Duplicates were removed, and database search results merged using Endnote (version X8). A modified version of the Newcastle-Ottawa quality assessment scale was also adapted to assess the methodological qualities of the included studies [30]. The three authors (MB, MA, and AM) independently evaluated the quality of included research articles. Disagreements were solved by discussion among the reviewers. Primary studies that scored ≥7 out of 10 were considered as high quality, thus being included in the final meta-analysis.
Data were extracted using a data extraction tool adapted from a meta-analysis of statistics assessment and review instruments. The corresponding author of the original research was contacted for incomplete or ambiguous information or to clarify method details as needed. First, the title and abstract of the paper were critically reviewed; duplicated data and articles whose titles were irrelevant to the study were excluded. Then, full documents of the papers were read and reread. The abstracts were extracted. Data were defined and extracted by MB and double-checked by a second reviewer. Also, two authors (MB and MA) independently extracted all the required data. The outcome of interest (prevalence) data extraction format consisted of the first author's name, publication year, study location, analysis design, sample size, number of participants with the outcome (case), a sub-region of the study, site
of injury, scale or scope of the industry, and response rate.
The PROSPERO registration number (CRD42021230787) was obtained. The study reported the prevalence of occupational injury as a percentage or as the number of cases (n)/total number of participants in the sample (N). Therefore, the prevalence rate was determined by dividing the number of individuals injured by the total number of participants in the study (sample size) multiplied by 100.
The necessary data were extracted from each article using the Microsoft Excel spreadsheet to estimate the pooled prevalence. Then, the analysis was conducted using STATA 14 version software.

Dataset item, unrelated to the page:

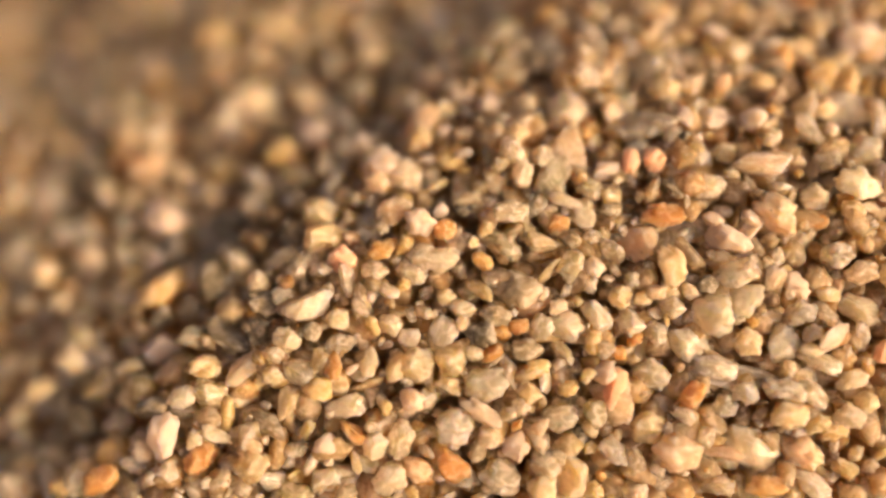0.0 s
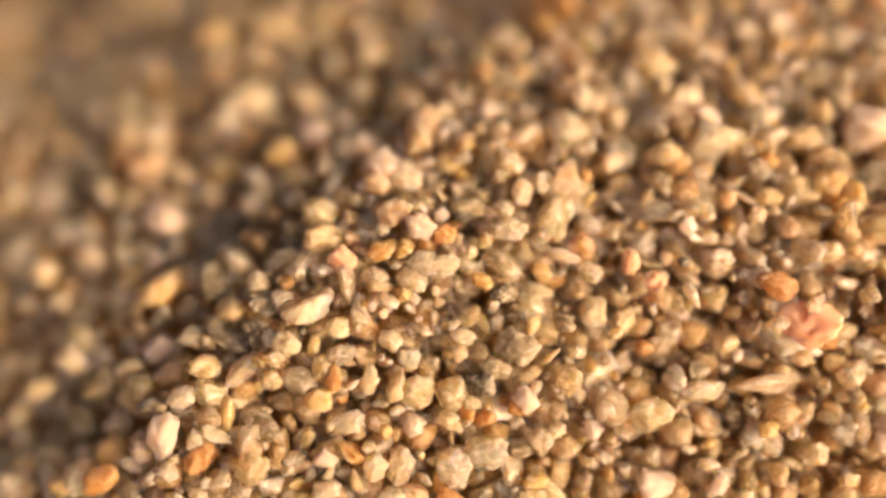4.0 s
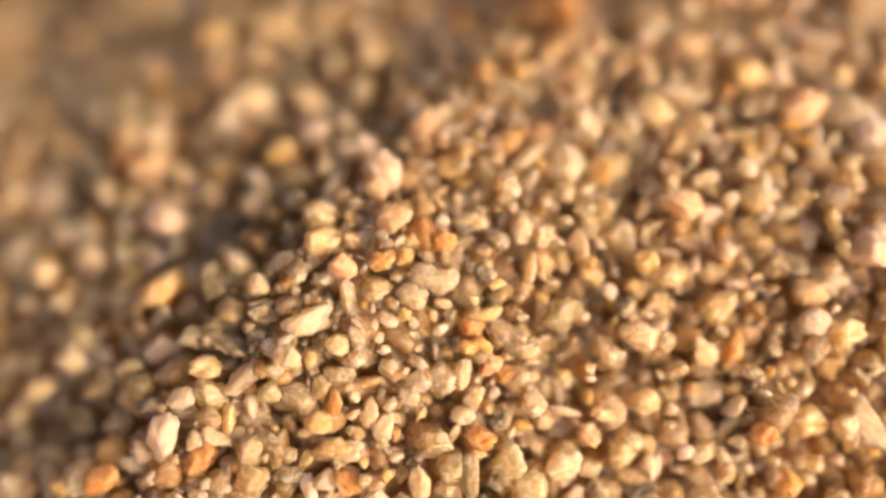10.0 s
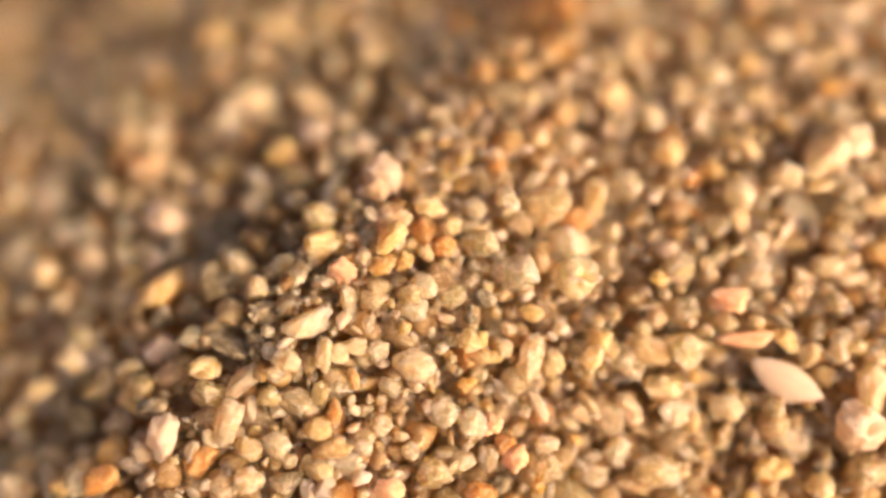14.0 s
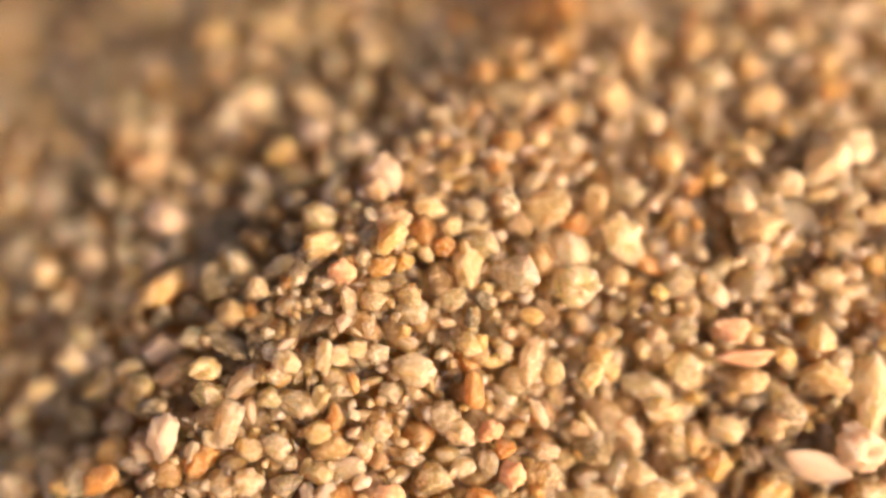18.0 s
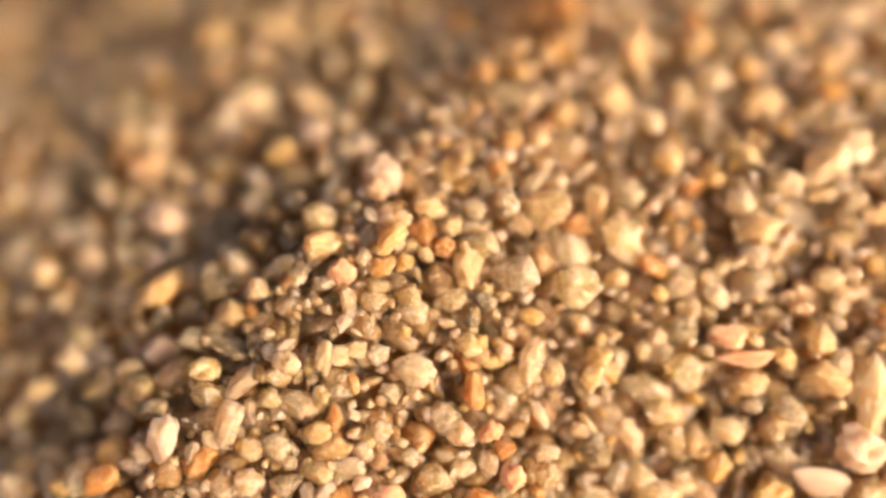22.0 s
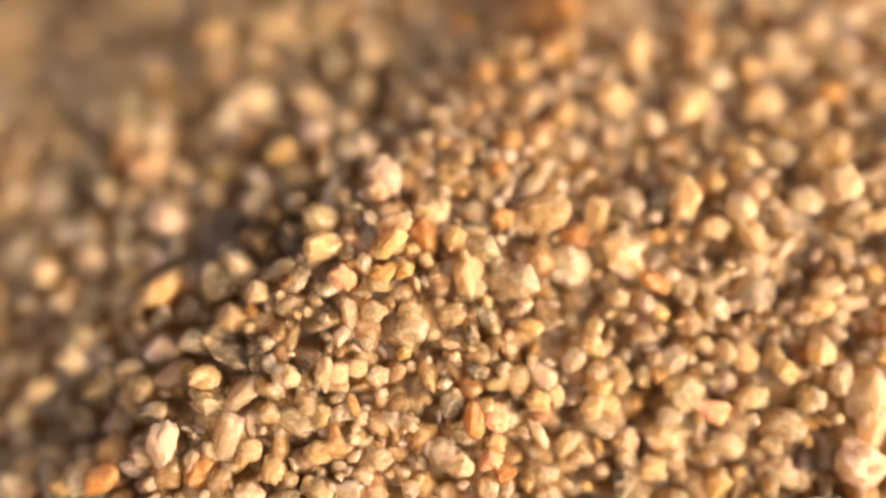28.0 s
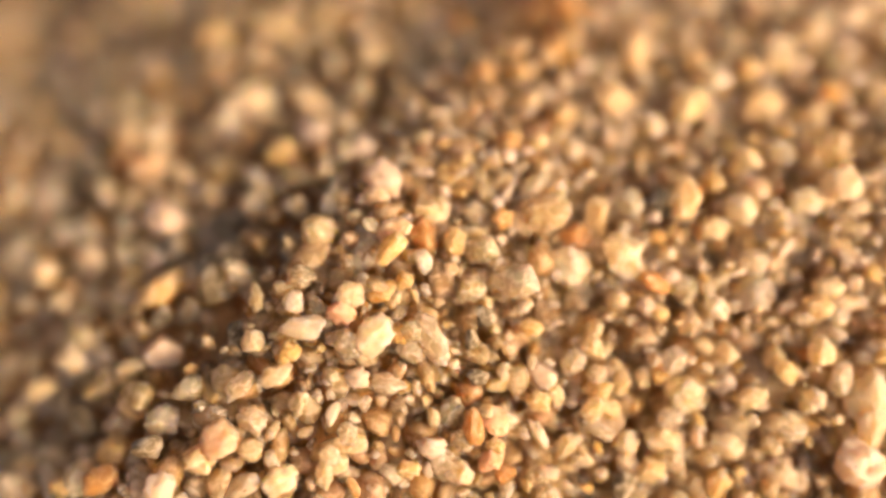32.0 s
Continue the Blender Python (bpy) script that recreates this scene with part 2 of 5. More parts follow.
SECOND = [
    (5.5, 0, 0.02, 0.1, 0.6, 0.3, 0.3, 0.02), (6.0, 0, 0.03, 0.1, 0.7, 0.3, 0.25, 0.02), (6.5, 0, 0, 0.06, 0.2, 0.1, 0.1, 0.02), (7.2, 0, 0, 0.01, 0.05, 0.04, 0.08, 0.1),
    (7.75, 0, 0.08, 0.12, 0.7, 0.4, 0.5, 0.15), (8.25, 0.04, 0.2, 0.5, 1.6, 1.1, 1.1, 0.12), (8.75, 0.03, 0.3, 0.7, 1.7, 2.2, 2.9, 0.12),
    (9.25, 0, 0.2, 0.3, 2.0, 2.6, 4.2, 0.13), (9.75, 0, 0.1, 0.5, 1.8, 4.2, 5.4, 0.14), (10.25, 0, 0.06, 0.7, 1.4, 3.0, 4.5, 0.2)]
THIRD = [
    (10.75, 0.02, 0.04, 0.2, 0.8, 1.3, 3.2, 0.2), (11.25, 0, 0.03, 0.1, 0.3, 1.2, 4.0, 0.28), (11.75, 0, 0.05, 0.2, 0.6, 2.4, 4.0, 0.45),
    (12.25, 0, 0.07, 0.2, 0.8, 3.4, 4.4, 0.5), (12.75, 0, 0, 0.06, 0.25, 2.8, 4.4, 0.45), (13.25, 0, 0, 0, 0.08, 0.7, 1.0, 0.1), (13.6, 0, 0, 0, 0, 0.1, 0.2, 0.1),
    (14.2, 0, 0.01, 0.01, 0.01, 0.01, 0.01, 0.1), (16.4, 0.01, 0.03, 0.04, 0.02, 0.05, 0.05, 0.1), (17.2, 0, 0.02, 0.05, 0.03, 0.4, 0.4, 0.05)]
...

First, the pooled prevalence of occupational injury was computed with Metaprop on Stata command and presented in a forest plot with a corresponding 95% confidence interval.
Next, publication bias was checked by funnel plot (subjectively), as well as Begg's and Egger's tests (objectively). The study used a cutoff point of a p-value of less than 0.05 for Begg's and Egger's tests to declare the existence of publication bias. Then, the Galbraith and forest plots were used to visualize the presence of heterogeneity. Further, Higgins I-Squared (I2) and Cochran's Q statistic were applied objectively to figure out the heterogeneity. Finally, the I-square statistics used a cutoff point of 50% to declare significant heterogeneity.
A random-effect model that accounts within and between-study variability was used to estimate the pooled effect size. The results were presented via forest plot with the corresponding odds ratio and 95% confidence intervals. Also, the prevalence rate, the prevalence logarithm, and the standard error (SE) of the prevalence logarithm were computed. An output in meta-analyses was double-checked for internal consistency by the same person.
Results
A total of 603 papers were accessed from PubMed databases, SCOPUS, Science direct, and other sources. Among them, 326 studies were rejected due to duplication. After reading the title and the abstract, 48 studies were omitted since they did not align with this review's purpose and had a methodological deficit. Sixty studies were screened for full-text review, 20 of which were included for the systematic review and meta-analysis. The detailed steps of the screening process are shown in the study selection PRISMA flow map (Fig. 1).